-- begin --

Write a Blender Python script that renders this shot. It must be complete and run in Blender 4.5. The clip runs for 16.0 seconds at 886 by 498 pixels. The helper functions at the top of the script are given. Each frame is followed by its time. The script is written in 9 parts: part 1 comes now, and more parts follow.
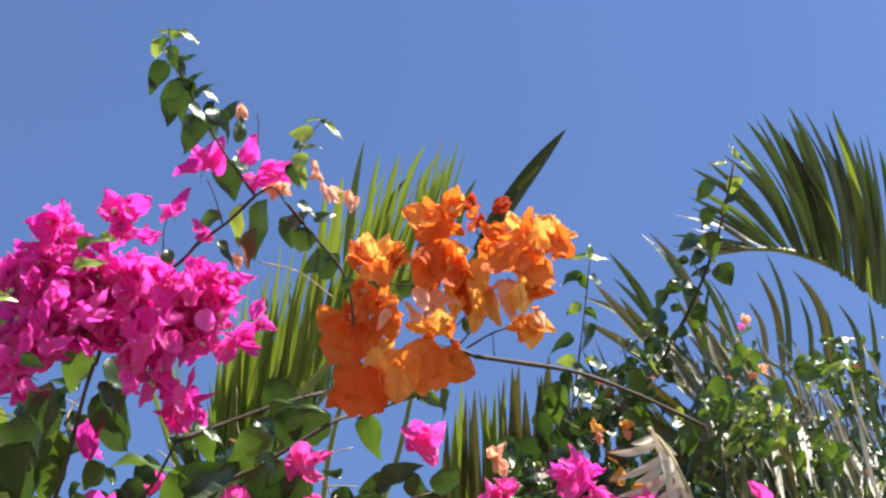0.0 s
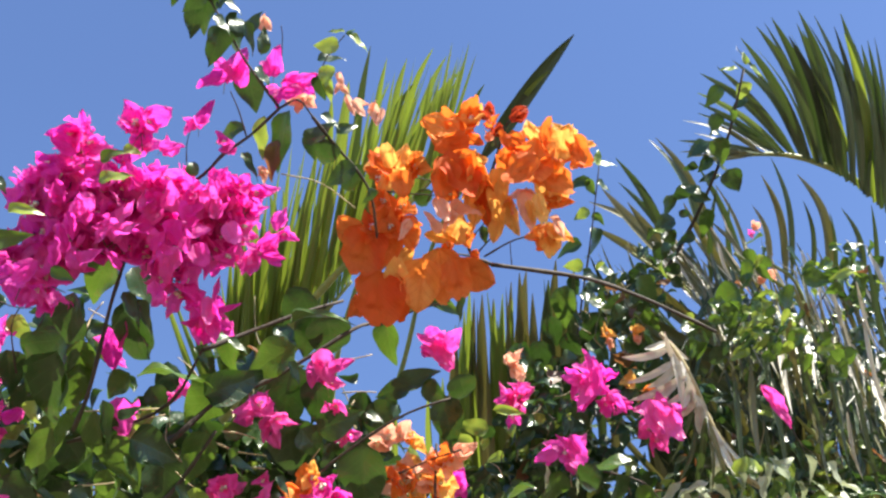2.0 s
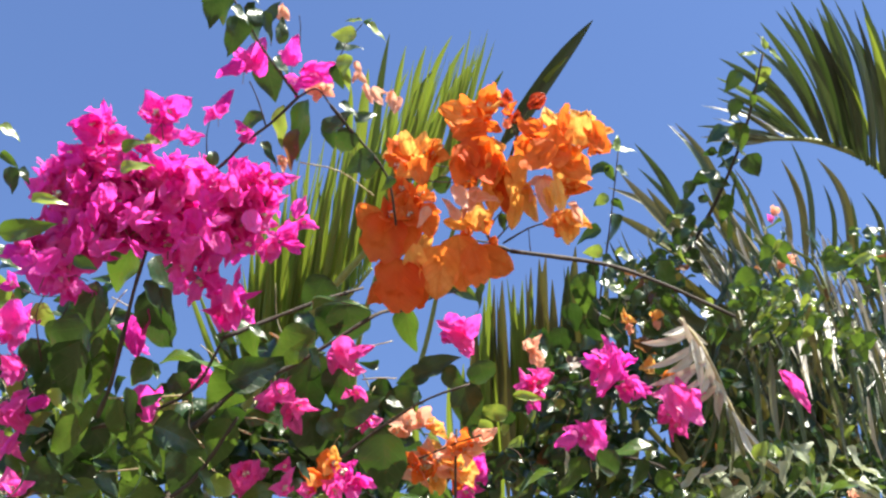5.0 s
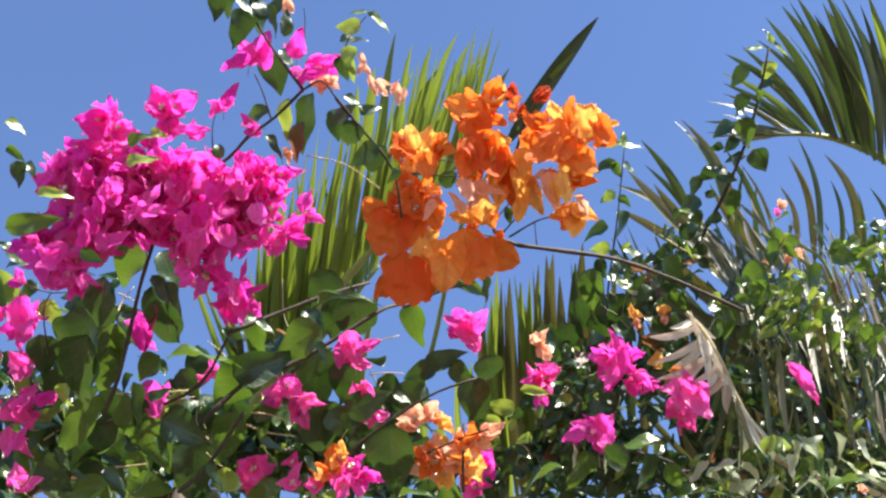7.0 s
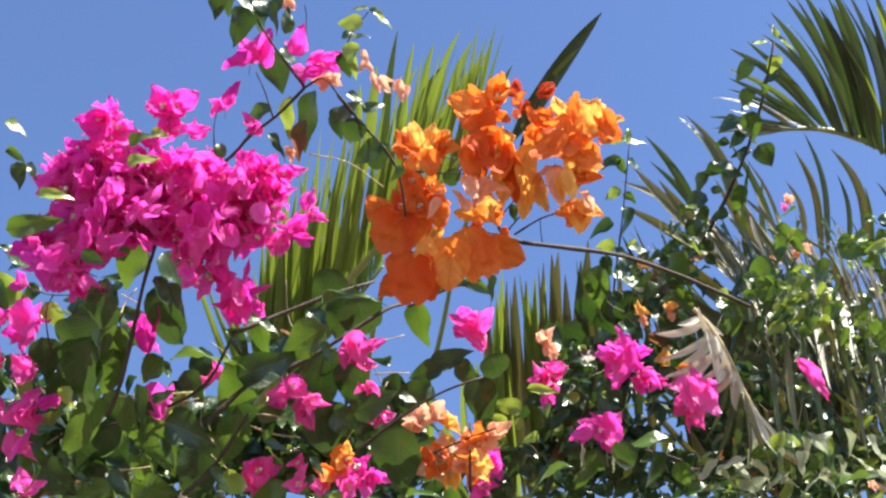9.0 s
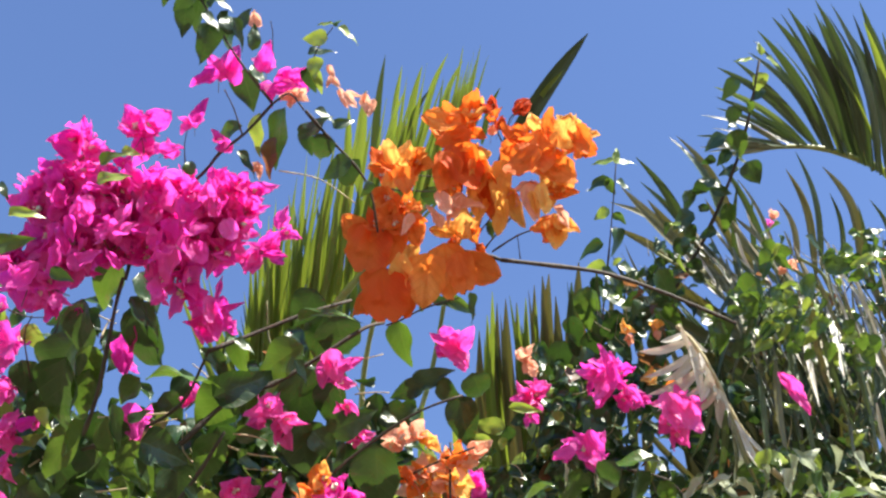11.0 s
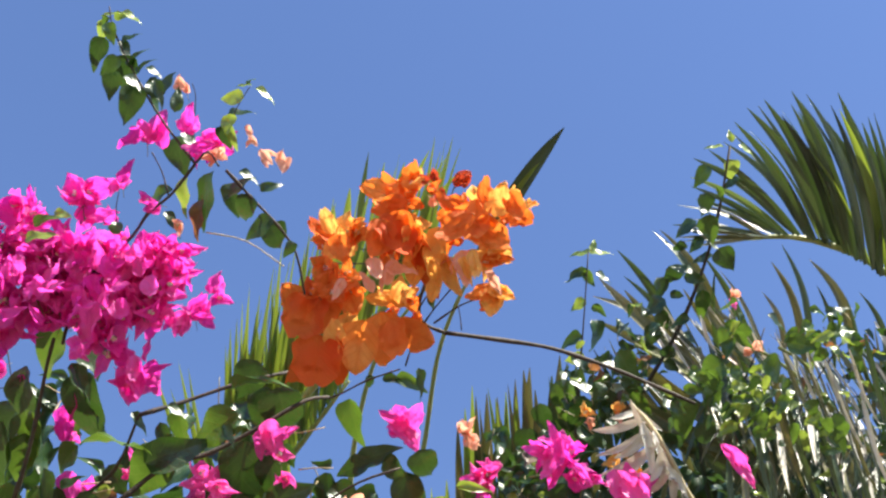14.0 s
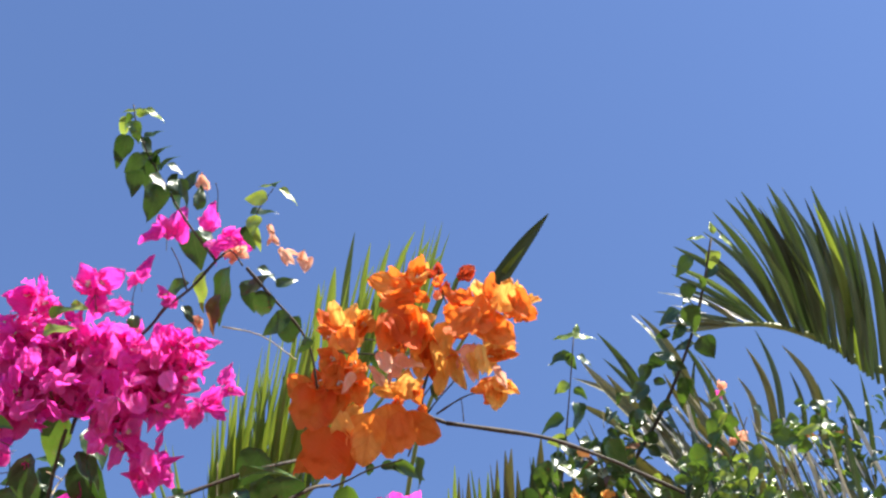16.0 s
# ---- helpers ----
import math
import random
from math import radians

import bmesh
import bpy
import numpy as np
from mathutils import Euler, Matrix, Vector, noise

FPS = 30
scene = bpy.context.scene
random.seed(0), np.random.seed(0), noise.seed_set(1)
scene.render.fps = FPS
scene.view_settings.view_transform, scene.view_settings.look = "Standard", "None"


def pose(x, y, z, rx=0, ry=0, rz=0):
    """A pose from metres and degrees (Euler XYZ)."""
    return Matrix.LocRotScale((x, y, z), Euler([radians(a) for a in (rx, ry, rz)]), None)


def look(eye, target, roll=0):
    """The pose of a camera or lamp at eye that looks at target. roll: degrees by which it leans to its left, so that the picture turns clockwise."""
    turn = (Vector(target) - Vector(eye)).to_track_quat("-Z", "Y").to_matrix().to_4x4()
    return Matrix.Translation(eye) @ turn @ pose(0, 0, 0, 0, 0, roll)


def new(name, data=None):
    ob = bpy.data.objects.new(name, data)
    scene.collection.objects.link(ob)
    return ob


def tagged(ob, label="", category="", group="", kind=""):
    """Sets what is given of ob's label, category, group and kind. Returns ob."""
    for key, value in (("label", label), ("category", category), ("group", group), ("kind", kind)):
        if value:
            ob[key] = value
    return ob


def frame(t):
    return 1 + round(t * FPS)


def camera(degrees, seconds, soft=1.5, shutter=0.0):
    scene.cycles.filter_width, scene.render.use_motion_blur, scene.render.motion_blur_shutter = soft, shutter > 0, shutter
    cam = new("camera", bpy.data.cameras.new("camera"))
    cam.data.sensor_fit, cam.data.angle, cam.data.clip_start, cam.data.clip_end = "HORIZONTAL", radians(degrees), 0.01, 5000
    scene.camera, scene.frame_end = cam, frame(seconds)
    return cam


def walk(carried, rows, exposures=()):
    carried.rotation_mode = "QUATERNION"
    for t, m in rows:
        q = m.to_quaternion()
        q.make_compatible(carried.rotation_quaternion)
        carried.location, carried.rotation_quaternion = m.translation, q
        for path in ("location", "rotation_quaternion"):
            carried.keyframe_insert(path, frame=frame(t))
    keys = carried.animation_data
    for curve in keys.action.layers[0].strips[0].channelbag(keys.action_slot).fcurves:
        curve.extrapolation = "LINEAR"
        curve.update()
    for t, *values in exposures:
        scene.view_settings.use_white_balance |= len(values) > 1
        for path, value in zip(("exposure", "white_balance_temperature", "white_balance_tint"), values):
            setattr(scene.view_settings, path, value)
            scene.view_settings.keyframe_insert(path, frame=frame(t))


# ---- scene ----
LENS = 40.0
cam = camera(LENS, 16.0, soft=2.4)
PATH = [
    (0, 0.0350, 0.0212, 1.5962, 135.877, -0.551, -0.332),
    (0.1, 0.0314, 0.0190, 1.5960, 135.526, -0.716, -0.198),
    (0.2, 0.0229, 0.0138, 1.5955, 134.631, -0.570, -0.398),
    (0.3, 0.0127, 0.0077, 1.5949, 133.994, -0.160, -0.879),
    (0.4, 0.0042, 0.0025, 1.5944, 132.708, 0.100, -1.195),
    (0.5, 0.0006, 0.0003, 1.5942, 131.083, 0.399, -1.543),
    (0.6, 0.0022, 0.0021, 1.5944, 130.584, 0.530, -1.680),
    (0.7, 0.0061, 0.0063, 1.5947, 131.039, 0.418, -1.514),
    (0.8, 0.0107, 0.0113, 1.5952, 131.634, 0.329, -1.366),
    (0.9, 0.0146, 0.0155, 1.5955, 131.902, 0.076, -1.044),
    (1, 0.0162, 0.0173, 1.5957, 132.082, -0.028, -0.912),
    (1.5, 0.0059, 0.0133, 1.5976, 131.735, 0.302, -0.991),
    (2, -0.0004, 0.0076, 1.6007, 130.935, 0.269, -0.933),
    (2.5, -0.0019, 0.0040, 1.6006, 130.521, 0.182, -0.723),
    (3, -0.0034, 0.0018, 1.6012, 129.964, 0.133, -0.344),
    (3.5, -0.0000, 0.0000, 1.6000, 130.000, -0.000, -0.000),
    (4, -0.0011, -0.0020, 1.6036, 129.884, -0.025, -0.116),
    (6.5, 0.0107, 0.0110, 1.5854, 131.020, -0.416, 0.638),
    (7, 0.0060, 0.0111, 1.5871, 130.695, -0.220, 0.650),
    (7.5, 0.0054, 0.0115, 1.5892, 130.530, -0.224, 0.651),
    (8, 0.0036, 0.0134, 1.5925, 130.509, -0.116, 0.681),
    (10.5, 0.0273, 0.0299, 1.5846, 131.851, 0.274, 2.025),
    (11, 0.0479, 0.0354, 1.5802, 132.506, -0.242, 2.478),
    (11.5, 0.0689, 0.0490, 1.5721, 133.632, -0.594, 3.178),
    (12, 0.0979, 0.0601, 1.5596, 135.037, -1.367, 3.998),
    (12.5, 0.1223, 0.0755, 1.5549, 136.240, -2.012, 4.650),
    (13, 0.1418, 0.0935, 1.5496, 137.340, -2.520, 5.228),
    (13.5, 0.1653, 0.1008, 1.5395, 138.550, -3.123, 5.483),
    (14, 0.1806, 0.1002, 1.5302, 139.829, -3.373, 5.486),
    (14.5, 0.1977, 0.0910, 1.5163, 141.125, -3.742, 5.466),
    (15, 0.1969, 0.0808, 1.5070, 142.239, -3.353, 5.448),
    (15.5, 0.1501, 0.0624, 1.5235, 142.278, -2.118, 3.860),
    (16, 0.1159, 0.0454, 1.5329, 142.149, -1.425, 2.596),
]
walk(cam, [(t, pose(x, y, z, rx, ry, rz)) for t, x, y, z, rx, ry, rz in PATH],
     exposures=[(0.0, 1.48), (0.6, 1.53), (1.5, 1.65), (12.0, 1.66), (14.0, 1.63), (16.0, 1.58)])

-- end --

▸ Goal:
Find every line that holds "camera" and copy it.

▸ The solution:
    """The pose of a camera or lamp at eye that looks at target. roll: degrees by which it leans to its left, so that the picture turns clockwise."""
def camera(degrees, seconds, soft=1.5, shutter=0.0):
    cam = new("camera", bpy.data.cameras.new("camera"))
    scene.camera, scene.frame_end = cam, frame(seconds)
cam = camera(LENS, 16.0, soft=2.4)